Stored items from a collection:
__________
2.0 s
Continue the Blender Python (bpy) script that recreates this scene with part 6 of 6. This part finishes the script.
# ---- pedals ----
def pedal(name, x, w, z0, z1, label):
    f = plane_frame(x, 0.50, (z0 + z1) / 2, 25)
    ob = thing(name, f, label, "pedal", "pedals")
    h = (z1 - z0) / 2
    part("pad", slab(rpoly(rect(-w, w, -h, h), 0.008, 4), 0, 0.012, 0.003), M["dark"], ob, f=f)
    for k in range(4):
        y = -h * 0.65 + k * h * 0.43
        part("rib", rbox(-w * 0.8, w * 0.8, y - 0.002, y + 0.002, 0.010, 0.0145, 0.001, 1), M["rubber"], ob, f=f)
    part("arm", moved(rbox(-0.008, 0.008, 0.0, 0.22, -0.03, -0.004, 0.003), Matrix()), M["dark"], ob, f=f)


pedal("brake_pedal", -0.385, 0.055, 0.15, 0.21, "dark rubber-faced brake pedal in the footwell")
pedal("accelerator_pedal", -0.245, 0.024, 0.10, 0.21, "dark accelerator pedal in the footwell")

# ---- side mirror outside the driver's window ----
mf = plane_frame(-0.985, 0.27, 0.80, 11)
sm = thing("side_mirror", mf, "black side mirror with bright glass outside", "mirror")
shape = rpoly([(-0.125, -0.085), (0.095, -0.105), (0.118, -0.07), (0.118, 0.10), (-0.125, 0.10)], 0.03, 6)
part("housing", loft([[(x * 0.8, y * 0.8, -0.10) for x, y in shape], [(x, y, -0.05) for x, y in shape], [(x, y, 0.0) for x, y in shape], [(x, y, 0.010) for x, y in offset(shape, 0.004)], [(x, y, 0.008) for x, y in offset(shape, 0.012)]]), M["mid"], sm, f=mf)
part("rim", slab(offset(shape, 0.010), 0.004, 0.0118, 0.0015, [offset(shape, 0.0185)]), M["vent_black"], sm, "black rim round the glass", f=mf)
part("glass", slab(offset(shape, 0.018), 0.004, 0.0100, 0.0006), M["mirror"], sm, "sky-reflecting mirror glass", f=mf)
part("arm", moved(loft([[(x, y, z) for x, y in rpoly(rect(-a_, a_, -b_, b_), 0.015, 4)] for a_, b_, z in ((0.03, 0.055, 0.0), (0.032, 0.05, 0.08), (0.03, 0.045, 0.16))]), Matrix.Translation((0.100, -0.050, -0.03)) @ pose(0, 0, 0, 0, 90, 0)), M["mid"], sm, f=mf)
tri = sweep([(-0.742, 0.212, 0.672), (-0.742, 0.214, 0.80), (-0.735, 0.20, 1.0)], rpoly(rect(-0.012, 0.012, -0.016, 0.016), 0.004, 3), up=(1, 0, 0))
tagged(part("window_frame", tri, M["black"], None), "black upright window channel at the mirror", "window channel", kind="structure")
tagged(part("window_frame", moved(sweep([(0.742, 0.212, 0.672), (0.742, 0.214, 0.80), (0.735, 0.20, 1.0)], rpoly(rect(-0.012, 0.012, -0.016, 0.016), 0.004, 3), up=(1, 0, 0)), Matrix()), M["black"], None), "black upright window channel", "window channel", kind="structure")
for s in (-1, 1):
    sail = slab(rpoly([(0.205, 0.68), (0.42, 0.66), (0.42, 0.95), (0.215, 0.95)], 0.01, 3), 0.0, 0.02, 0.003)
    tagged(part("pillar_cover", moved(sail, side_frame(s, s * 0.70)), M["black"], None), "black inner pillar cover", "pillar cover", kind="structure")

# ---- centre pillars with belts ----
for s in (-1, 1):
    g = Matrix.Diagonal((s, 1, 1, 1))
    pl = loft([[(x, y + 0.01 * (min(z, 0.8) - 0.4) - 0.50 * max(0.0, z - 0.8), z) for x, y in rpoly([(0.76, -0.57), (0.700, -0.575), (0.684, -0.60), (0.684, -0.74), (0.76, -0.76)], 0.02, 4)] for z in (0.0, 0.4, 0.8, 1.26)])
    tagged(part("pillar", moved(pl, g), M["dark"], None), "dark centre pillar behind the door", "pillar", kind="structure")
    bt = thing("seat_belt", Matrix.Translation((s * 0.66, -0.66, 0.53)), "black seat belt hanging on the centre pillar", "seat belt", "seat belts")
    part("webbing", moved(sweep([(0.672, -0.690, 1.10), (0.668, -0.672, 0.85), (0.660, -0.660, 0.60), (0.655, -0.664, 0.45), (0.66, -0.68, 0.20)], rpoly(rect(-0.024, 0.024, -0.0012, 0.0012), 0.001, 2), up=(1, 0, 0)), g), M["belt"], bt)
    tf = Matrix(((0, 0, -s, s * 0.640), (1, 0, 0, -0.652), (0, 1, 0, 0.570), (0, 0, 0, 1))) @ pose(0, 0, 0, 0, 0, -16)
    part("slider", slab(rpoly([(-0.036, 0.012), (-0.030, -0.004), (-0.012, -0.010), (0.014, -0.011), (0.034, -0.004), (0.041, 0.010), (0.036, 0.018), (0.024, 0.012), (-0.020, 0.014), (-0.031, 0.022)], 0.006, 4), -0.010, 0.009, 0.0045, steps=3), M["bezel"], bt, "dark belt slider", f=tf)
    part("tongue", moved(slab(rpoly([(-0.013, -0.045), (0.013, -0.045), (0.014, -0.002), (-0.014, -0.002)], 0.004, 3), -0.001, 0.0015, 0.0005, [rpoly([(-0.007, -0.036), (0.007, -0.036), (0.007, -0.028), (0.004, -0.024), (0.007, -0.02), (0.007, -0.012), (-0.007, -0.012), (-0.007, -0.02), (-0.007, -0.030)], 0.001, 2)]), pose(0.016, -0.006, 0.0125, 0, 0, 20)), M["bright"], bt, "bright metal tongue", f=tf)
__________
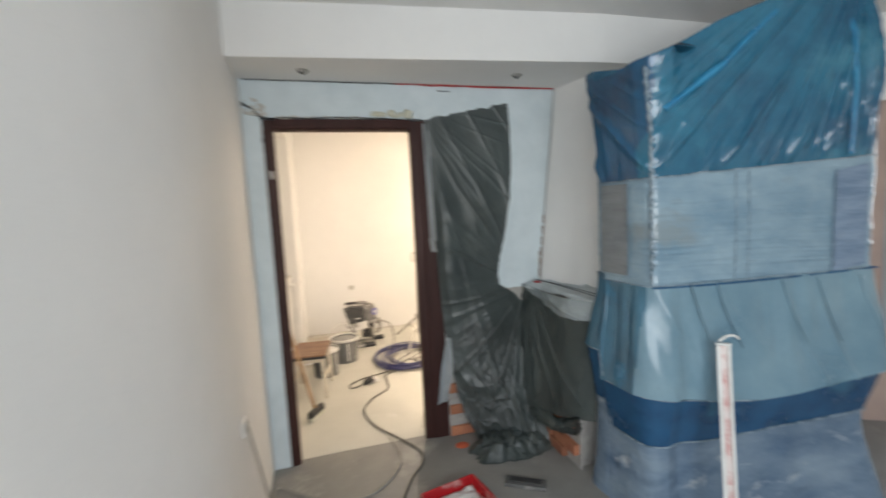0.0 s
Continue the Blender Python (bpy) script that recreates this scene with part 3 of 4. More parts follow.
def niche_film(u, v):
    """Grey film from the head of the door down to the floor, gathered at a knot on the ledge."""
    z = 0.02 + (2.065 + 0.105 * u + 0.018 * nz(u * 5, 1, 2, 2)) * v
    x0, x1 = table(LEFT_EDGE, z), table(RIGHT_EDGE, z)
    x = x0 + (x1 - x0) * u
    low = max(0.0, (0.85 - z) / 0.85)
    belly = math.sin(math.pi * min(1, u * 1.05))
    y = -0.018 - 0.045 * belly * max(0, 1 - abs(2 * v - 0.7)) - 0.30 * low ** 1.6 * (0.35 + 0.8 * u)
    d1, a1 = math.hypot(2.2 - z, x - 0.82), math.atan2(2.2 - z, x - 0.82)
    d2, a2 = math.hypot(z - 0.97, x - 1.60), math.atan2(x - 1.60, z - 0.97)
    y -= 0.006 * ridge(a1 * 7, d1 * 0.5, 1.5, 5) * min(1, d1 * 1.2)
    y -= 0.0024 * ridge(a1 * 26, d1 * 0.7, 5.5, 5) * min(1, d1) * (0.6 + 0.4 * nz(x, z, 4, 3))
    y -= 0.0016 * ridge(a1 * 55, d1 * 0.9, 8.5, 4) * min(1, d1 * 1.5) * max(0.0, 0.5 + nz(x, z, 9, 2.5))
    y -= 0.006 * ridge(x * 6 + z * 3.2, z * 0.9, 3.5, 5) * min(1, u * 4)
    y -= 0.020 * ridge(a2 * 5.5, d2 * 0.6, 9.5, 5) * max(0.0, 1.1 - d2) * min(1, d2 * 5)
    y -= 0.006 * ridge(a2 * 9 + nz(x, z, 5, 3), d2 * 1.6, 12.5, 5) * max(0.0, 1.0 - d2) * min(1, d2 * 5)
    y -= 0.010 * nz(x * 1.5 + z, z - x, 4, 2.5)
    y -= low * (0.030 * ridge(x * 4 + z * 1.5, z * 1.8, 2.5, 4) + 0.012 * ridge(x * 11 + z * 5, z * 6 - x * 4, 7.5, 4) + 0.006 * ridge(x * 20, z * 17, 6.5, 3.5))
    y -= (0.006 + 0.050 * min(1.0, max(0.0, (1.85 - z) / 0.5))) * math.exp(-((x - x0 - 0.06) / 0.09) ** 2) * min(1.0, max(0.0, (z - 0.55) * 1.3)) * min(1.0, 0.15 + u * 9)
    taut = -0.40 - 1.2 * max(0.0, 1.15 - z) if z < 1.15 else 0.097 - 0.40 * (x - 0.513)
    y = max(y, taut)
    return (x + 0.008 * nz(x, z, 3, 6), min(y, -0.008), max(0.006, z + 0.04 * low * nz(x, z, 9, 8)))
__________
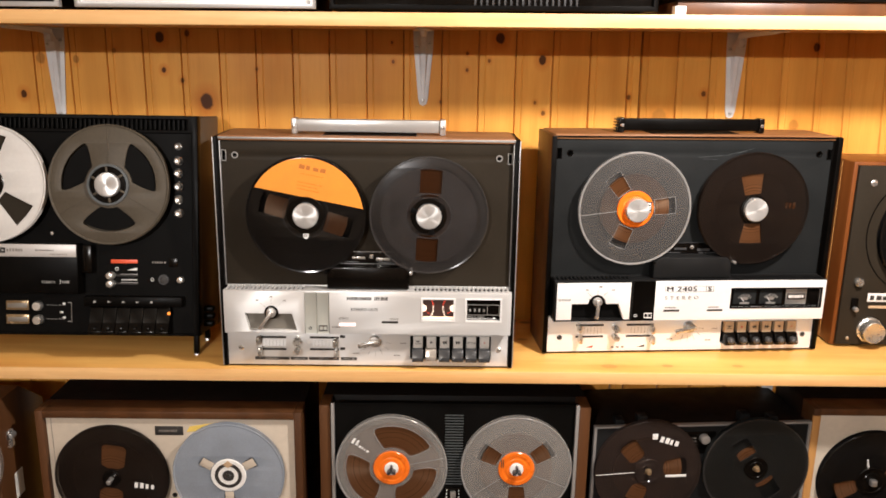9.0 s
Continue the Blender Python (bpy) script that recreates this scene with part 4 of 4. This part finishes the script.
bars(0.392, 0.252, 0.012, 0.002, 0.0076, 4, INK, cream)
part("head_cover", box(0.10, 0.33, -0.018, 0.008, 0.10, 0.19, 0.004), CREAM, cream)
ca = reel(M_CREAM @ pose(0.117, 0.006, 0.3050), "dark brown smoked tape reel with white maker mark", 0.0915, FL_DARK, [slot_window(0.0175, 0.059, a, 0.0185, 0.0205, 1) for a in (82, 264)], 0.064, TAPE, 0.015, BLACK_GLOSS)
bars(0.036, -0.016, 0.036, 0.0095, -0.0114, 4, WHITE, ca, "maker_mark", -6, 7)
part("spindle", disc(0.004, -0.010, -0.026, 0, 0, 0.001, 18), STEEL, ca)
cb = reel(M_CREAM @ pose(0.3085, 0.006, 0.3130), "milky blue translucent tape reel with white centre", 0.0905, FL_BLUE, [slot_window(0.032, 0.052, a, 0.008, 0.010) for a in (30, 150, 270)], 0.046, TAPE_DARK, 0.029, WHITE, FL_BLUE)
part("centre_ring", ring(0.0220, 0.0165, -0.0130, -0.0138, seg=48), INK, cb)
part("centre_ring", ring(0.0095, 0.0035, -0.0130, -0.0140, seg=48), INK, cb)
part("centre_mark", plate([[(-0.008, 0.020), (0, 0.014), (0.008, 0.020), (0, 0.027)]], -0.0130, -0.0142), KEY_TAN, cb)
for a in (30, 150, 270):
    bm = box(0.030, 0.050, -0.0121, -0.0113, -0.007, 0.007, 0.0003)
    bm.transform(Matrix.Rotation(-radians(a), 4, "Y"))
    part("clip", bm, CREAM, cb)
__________
◆ WRITTEN EXERCISE
Each line above that holds the string "with" should be copied and shown.

◆ SOLVED EXERCISE
Continue the Blender Python (bpy) script that recreates this scene with part 6 of 6. This part finishes the script.
sm = thing("side_mirror", mf, "black side mirror with bright glass outside", "mirror")
# ---- centre pillars with belts ----
Continue the Blender Python (bpy) script that recreates this scene with part 3 of 4. More parts follow.
Continue the Blender Python (bpy) script that recreates this scene with part 4 of 4. This part finishes the script.
ca = reel(M_CREAM @ pose(0.117, 0.006, 0.3050), "dark brown smoked tape reel with white maker mark", 0.0915, FL_DARK, [slot_window(0.0175, 0.059, a, 0.0185, 0.0205, 1) for a in (82, 264)], 0.064, TAPE, 0.015, BLACK_GLOSS)
cb = reel(M_CREAM @ pose(0.3085, 0.006, 0.3130), "milky blue translucent tape reel with white centre", 0.0905, FL_BLUE, [slot_window(0.032, 0.052, a, 0.008, 0.010) for a in (30, 150, 270)], 0.046, TAPE_DARK, 0.029, WHITE, FL_BLUE)